**Written exercise**
Up to and including the line with "of a camera", write out the listing from its first line, minus the pictures.

**Collected material**
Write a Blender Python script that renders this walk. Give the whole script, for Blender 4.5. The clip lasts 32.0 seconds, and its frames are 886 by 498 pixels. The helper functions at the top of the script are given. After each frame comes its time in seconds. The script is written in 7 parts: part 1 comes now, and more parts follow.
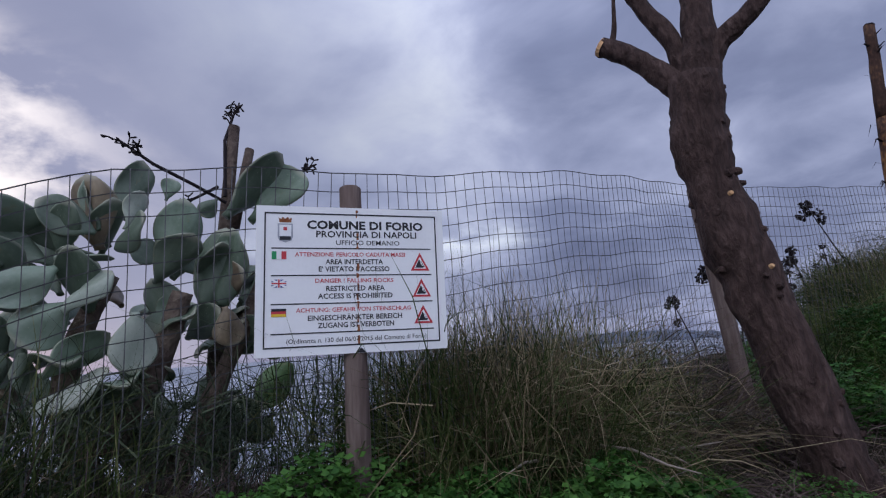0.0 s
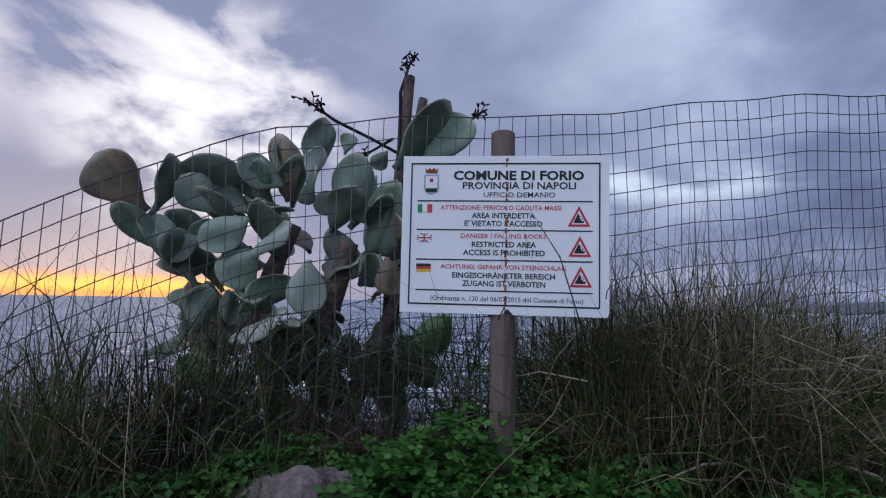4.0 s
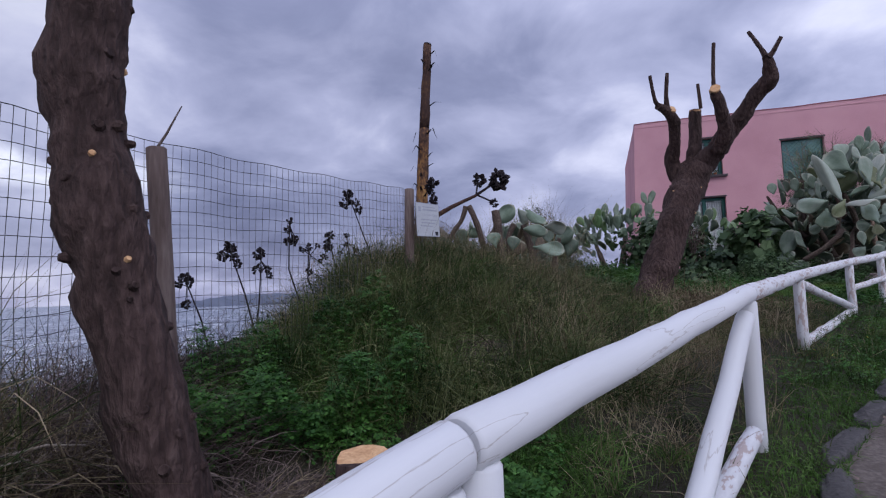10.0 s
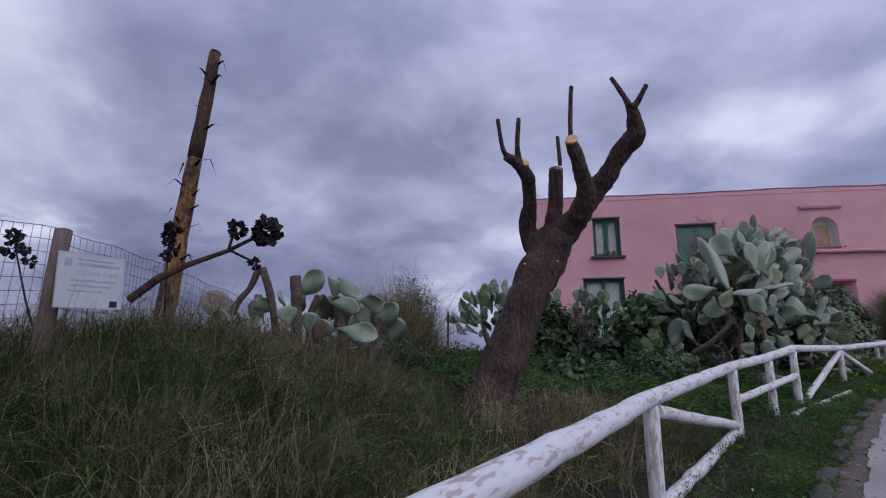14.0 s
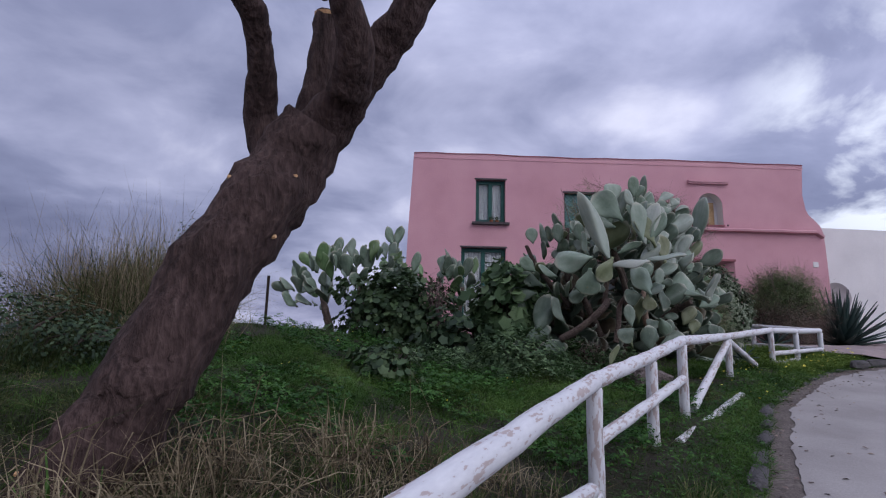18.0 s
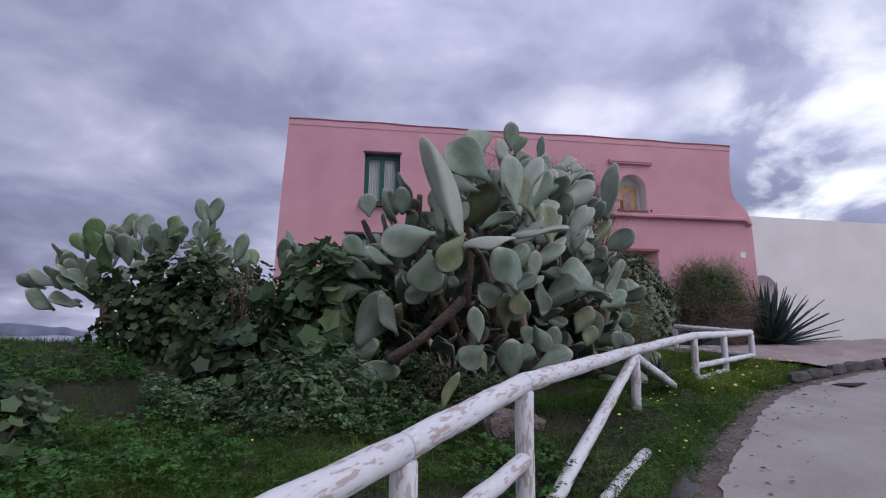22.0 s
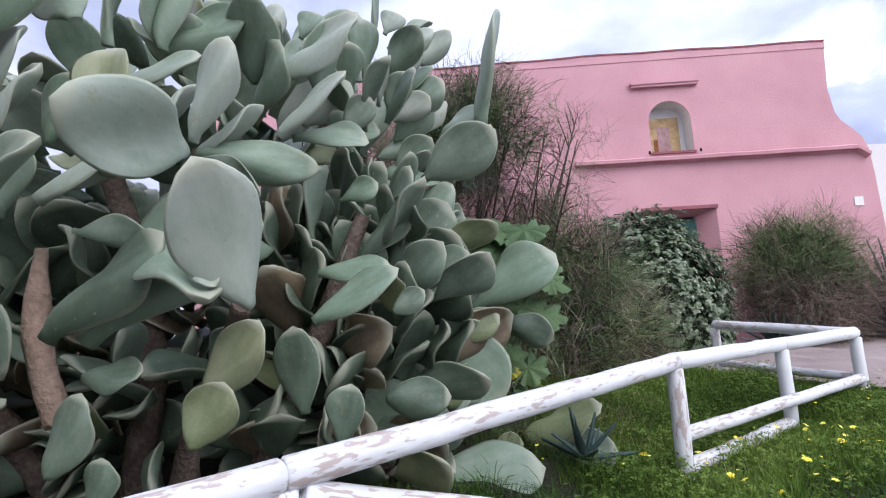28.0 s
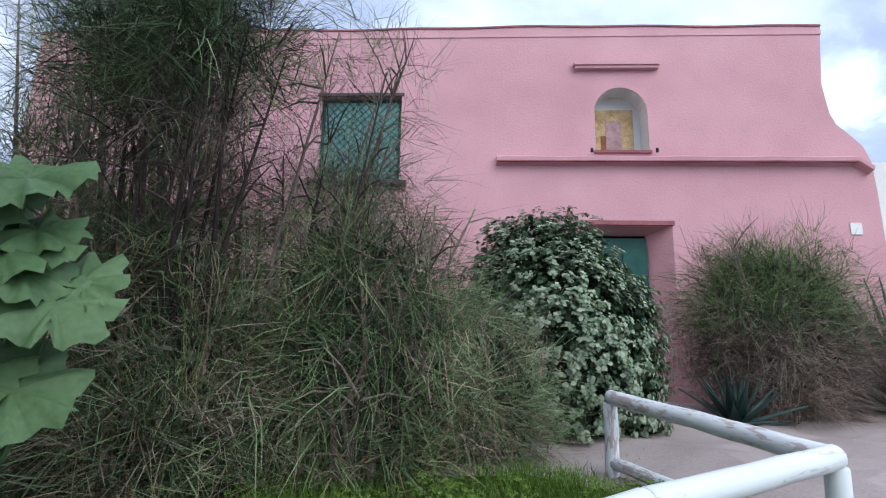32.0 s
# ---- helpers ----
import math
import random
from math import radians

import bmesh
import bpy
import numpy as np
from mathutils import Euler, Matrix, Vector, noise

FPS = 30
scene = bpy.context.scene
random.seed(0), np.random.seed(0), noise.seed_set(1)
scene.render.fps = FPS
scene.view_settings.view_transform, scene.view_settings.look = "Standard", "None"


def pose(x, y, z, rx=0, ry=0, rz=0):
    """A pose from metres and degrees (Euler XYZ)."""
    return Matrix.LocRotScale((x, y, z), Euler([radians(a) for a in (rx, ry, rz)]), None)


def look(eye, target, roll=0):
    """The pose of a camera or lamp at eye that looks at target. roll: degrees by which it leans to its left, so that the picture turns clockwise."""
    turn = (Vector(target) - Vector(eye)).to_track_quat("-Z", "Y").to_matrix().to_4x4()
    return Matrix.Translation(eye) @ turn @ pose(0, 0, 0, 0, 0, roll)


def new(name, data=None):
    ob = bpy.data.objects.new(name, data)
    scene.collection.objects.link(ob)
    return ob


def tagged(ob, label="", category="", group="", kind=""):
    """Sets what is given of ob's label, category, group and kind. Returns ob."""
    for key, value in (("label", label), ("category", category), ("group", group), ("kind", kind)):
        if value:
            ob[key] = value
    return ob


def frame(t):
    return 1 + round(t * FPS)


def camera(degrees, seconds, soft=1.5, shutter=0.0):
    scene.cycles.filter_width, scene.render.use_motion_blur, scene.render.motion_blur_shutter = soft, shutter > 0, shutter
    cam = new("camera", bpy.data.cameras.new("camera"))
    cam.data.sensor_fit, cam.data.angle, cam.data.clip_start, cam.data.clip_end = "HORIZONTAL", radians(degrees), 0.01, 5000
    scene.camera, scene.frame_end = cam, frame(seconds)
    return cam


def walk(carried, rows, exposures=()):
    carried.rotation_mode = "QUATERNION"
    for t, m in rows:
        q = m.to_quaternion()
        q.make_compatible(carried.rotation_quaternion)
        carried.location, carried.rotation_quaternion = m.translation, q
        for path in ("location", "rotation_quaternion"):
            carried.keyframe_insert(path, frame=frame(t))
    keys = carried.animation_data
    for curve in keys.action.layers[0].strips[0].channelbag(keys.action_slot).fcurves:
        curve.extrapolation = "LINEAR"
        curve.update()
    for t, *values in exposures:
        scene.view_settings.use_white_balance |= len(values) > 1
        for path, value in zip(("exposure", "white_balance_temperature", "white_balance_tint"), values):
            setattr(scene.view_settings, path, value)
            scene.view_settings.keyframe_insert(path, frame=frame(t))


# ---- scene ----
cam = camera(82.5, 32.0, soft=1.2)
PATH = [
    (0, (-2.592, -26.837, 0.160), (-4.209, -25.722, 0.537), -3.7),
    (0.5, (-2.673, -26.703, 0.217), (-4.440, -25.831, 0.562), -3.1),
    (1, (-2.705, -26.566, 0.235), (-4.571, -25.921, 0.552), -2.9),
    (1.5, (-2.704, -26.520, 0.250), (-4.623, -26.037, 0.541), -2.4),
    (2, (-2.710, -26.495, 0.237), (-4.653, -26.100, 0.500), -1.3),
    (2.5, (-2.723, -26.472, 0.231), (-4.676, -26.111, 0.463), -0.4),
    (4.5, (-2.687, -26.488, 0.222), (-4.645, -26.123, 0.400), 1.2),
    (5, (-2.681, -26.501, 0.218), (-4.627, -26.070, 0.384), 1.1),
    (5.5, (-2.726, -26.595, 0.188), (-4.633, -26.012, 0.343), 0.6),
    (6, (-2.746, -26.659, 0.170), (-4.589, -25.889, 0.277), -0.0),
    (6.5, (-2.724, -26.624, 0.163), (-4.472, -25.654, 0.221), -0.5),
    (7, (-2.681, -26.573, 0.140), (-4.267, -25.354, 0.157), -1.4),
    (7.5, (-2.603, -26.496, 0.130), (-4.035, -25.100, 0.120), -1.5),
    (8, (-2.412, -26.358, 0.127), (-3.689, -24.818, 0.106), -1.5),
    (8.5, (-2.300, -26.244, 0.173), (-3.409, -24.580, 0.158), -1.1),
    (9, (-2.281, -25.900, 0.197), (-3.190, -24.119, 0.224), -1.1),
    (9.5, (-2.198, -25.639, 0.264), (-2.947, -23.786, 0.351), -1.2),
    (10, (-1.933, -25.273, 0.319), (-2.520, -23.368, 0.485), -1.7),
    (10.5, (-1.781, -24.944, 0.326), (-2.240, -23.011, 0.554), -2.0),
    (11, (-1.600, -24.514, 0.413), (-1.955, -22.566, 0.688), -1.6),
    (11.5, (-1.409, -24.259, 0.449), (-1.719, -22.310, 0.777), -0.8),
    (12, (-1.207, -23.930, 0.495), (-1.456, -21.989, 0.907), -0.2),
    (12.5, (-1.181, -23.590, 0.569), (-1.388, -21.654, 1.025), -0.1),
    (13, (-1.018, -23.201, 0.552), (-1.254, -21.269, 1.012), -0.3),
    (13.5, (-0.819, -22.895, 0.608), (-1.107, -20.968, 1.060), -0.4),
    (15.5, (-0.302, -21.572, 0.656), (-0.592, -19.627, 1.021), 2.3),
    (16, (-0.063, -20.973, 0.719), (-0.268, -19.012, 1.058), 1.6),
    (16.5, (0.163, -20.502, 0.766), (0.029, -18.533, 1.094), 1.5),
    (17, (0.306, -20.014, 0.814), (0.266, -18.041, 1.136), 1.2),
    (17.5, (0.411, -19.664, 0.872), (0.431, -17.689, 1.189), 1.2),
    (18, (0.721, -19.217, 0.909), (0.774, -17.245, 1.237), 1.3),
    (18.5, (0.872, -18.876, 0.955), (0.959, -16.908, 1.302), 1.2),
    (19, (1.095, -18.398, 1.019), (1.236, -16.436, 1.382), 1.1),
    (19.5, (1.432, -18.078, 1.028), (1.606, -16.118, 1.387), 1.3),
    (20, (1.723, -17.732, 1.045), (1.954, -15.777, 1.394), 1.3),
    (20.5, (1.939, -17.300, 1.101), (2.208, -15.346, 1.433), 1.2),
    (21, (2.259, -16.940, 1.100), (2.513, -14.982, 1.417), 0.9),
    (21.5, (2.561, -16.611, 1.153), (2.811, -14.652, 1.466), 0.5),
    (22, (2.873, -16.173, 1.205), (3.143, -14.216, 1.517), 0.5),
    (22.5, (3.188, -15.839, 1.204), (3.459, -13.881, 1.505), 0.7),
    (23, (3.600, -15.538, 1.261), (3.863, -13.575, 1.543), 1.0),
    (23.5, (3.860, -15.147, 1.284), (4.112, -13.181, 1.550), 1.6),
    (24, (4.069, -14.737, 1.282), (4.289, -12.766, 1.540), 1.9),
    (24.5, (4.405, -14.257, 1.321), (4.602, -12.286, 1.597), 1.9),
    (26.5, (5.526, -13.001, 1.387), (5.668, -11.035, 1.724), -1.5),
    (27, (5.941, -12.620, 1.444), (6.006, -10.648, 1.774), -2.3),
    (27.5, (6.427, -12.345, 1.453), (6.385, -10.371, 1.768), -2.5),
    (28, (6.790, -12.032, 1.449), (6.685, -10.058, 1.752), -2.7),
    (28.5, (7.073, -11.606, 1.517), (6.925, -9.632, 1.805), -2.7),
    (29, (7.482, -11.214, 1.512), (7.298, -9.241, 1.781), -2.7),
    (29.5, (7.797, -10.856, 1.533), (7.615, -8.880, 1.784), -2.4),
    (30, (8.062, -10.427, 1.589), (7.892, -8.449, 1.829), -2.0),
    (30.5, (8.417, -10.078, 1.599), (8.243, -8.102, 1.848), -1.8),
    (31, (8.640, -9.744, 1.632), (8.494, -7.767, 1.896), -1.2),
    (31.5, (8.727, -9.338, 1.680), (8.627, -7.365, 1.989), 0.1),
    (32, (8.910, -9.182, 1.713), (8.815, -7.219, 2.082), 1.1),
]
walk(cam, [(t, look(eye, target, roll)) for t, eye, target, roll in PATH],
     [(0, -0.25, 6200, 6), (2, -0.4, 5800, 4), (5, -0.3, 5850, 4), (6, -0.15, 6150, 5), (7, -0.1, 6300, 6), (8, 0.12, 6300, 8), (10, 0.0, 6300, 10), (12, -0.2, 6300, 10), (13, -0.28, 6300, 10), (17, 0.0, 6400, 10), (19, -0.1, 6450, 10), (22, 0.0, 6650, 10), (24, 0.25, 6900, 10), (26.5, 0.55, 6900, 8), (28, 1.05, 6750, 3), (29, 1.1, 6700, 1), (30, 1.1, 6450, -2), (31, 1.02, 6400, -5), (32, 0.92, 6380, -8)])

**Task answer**
Write a Blender Python script that renders this walk. Give the whole script, for Blender 4.5. The clip lasts 32.0 seconds, and its frames are 886 by 498 pixels. The helper functions at the top of the script are given. After each frame comes its time in seconds. The script is written in 7 parts: part 1 comes now, and more parts follow.
0.0 s
4.0 s
10.0 s
14.0 s
18.0 s
22.0 s
28.0 s
32.0 s
# ---- helpers ----
import math
import random
from math import radians

import bmesh
import bpy
import numpy as np
from mathutils import Euler, Matrix, Vector, noise

FPS = 30
scene = bpy.context.scene
random.seed(0), np.random.seed(0), noise.seed_set(1)
scene.render.fps = FPS
scene.view_settings.view_transform, scene.view_settings.look = "Standard", "None"


def pose(x, y, z, rx=0, ry=0, rz=0):
    """A pose from metres and degrees (Euler XYZ)."""
    return Matrix.LocRotScale((x, y, z), Euler([radians(a) for a in (rx, ry, rz)]), None)


def look(eye, target, roll=0):
    """The pose of a camera or lamp at eye that looks at target. roll: degrees by which it leans to its left, so that the picture turns clockwise."""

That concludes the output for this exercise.